The HSE master's programme 'Experience Economy: Hospitality Management and Tourism' offers knowledge which is required in business, but not yet widely available in textbooks. Marina Predvoditeleva, Academic Supervisor of the programme, speaks about the innovations that will be introduced to the programme curriculum in the next academic year.

The principles of student training

Hospitality and tourism are not a closed world. This area is constantly acquiring advanced technologies and management practices from other fields. While preparing the programme, we work with one eye on the future — we focus on problems emerging in various areas (not necessarily in Russia). We already teach what will be practiced in Russian hotel and tourism business in a few years, although now it may seem to be fantasy.

We do not give students only time-proven knowledge. The classic is good and useful, but the business landscape changes rapidly, and we and our students can't afford to be slow off the blocks.

Our studying process is based on three elements: 

  internationalization

  business contacts

  focus on research 

Each of these elements is updated annually, and continually developed in order to make the curriculum more interesting and relevant, so that it meets the challenges of the modern business environment.

About our new courses

Innovations for the next academic year are aimed at the transfer of ‘proactive’ knowledge.

Thus, we're launching the ‘Introduction to Data Science’ course, and this is a big deal. Working with data has already become a compulsory part of HSE's undergraduate studies. Now we're offering it to the students of our programme — it will certainly be useful to them in their future careers.

The course ‘Digital technologies in hospitality and tourism’, will also be transformed - it will include such topics as blockchain, the Internet of things, artificial intelligence and machine learning.

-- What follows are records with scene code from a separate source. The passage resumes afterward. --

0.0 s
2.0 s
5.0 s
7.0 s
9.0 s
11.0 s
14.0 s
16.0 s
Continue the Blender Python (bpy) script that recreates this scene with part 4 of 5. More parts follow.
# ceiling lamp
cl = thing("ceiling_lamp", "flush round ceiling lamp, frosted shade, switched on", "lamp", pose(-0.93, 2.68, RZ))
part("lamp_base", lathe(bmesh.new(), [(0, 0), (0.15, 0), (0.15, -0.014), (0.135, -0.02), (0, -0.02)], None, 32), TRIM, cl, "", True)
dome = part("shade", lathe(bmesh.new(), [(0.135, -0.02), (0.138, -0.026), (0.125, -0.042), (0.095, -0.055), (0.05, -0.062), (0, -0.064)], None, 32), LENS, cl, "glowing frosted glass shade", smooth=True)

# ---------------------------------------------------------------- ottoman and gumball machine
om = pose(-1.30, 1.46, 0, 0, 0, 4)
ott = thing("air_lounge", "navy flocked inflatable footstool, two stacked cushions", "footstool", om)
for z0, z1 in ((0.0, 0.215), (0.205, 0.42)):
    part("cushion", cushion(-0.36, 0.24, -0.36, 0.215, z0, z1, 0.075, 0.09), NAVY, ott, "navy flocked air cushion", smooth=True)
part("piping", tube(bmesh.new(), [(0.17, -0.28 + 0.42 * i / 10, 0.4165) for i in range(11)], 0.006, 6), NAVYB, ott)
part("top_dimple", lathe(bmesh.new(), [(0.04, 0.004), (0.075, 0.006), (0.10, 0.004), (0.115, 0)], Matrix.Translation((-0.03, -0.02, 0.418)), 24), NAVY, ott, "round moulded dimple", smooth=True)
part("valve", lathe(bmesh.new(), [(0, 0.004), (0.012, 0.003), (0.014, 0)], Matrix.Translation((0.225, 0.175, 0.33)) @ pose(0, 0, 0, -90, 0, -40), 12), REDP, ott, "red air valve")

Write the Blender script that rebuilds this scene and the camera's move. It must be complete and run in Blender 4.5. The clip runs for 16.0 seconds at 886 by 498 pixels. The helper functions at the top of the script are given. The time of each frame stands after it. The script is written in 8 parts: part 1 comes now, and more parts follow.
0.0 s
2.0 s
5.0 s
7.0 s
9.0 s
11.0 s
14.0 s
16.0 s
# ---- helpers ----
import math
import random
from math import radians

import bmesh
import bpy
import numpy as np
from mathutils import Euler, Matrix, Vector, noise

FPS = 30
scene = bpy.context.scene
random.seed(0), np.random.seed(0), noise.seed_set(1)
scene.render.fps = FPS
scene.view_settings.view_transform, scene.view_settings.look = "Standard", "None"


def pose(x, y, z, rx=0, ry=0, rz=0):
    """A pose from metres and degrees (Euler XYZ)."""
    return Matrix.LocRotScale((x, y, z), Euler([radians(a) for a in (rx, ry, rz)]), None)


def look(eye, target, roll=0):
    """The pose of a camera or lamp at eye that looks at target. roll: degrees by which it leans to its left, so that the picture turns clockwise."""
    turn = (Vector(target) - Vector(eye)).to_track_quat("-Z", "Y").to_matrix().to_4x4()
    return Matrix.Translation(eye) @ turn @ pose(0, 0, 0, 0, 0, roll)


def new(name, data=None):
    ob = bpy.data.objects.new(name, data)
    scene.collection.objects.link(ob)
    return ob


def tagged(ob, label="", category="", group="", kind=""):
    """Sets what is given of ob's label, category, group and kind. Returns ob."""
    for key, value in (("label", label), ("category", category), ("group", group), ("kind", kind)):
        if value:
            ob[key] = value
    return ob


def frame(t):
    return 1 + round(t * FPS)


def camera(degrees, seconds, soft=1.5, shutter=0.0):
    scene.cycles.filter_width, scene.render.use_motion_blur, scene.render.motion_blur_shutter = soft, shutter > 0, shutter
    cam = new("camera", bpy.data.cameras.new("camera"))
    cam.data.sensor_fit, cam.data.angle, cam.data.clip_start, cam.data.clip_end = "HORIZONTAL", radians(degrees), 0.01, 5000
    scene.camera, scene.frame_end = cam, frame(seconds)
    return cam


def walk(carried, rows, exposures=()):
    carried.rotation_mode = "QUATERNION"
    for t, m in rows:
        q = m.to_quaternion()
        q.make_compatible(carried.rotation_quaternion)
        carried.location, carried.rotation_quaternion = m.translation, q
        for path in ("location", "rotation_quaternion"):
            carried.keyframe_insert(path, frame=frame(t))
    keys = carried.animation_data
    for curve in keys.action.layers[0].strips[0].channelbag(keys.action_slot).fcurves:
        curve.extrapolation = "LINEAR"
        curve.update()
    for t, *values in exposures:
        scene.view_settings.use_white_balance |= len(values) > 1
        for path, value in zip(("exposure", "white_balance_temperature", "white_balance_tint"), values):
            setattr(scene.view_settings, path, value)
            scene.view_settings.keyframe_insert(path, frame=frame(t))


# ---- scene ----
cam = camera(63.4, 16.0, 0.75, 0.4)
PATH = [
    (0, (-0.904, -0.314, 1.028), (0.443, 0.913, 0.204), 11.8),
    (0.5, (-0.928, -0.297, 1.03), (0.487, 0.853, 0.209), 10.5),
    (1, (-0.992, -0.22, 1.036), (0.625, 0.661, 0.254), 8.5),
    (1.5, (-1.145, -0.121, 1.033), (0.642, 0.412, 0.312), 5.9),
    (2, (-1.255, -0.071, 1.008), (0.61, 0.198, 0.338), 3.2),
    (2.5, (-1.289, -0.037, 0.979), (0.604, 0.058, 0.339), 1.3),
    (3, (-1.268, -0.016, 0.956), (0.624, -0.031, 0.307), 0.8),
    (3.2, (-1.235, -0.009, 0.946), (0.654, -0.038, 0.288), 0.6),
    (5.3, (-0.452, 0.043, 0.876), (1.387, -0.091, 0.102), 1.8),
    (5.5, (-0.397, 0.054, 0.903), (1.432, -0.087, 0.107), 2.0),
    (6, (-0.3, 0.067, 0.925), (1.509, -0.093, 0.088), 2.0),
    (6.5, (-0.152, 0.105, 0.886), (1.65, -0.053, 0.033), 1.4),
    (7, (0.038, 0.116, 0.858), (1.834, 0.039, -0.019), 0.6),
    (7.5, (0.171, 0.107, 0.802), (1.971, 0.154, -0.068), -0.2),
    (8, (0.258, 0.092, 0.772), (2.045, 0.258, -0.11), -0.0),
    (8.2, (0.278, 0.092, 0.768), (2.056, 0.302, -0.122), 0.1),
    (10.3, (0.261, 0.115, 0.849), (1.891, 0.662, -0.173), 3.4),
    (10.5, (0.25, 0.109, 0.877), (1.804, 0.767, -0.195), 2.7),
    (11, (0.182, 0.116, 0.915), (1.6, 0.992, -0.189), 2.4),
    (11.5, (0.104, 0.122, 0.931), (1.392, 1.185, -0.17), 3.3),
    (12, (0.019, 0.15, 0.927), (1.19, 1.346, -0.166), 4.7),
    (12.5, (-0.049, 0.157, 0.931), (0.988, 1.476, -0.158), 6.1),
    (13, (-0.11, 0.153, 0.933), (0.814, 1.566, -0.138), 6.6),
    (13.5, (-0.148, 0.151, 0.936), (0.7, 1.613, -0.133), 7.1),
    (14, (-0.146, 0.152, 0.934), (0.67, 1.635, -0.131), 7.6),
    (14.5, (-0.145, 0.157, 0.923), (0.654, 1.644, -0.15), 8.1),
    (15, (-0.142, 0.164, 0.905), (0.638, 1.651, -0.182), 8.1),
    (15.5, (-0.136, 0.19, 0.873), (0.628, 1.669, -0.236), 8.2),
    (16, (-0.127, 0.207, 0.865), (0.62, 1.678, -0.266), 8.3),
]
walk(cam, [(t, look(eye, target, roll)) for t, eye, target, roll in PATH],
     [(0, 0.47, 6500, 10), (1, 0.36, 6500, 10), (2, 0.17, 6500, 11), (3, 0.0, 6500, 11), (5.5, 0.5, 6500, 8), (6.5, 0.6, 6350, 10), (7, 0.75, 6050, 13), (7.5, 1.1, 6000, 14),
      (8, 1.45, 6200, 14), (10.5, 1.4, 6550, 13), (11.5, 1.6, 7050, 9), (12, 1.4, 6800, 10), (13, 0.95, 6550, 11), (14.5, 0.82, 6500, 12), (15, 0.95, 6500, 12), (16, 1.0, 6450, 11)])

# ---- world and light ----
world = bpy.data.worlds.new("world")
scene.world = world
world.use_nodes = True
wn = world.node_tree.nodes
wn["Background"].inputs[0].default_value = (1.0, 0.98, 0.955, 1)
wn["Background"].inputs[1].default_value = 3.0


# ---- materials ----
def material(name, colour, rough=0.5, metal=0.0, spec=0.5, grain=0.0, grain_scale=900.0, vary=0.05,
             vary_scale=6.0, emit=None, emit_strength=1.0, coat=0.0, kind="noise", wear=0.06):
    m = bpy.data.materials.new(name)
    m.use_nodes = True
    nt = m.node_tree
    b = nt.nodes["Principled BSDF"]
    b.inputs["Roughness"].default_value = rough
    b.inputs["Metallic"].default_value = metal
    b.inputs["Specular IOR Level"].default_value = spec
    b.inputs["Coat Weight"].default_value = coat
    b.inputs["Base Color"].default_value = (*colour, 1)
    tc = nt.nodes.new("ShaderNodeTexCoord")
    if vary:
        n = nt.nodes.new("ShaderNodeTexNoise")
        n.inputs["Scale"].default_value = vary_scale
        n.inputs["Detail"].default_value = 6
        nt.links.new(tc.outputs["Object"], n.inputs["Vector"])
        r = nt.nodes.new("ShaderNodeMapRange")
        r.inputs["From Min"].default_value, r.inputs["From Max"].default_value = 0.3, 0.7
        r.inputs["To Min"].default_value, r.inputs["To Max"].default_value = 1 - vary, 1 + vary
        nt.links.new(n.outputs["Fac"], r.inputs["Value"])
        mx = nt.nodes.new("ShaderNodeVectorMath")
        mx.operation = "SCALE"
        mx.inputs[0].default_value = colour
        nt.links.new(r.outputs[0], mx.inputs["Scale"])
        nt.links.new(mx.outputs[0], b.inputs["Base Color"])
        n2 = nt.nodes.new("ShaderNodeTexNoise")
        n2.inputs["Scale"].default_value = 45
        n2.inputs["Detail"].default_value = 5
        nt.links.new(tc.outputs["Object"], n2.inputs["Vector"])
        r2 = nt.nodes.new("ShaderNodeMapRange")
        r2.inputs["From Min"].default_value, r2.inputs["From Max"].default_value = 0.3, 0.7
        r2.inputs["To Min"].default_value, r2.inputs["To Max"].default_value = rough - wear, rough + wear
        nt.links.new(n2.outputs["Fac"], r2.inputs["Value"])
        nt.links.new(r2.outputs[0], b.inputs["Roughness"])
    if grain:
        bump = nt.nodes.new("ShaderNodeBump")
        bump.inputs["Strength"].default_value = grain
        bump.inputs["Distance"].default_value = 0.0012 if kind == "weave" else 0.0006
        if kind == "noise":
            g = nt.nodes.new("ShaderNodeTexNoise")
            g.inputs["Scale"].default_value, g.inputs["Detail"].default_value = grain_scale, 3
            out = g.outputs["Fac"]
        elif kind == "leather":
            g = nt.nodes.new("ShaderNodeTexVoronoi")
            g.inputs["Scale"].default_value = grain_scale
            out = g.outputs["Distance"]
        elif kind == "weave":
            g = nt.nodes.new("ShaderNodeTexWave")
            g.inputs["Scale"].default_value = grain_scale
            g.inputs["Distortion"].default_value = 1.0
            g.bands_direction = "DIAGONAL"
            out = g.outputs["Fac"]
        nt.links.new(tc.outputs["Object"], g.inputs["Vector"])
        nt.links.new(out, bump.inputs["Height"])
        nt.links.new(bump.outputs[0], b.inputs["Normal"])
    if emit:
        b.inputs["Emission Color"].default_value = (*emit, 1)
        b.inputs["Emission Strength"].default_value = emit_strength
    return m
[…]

Focusing on teaching specific knowledge, we're introducing two new courses in finance — ‘Economics of hotel and tourism business’ and ‘Financial management and financial modeling in the hospitality industry and tourism’.

Let’s not forget about soft skills: existing courses will feature the latest approaches to leadership and team building (including the concepts of teaming and ‘leader without a title’). These courses will enable students to develop design thinking, negotiation skills and so on.

About new career trajectory

It is worth noticing that it’s not only the HSE faculty who deliver lectures to our students.

Our colleagues hold key positions in different companies, and are therefore able to share knowledge which is not yet in textbooks, but already in demand in business.

In addition to the new courses, during the 2019/20 academic year we will be starting to work on a new career trajectory for our students: travel departments of large companies and the MICE-industry. Various events, such as the Russian Hospitality Awards, can be used as an example of activity in this field. Such specialists are in demand on the market, and we have the resources for this training.

New partnerships abroad

Another innovation in our programme is related to internationalization. We have signed an exchange agreement with LUISS Business School (Rome) — students will be able to spend a semester there on the English-language programme ‘Master in Tourism Management’.

This academic mobility programme will be the third in our portfolio: our students can already study on exchange programmes at the University of Bologna and at MCI Management Center, Innsbruck.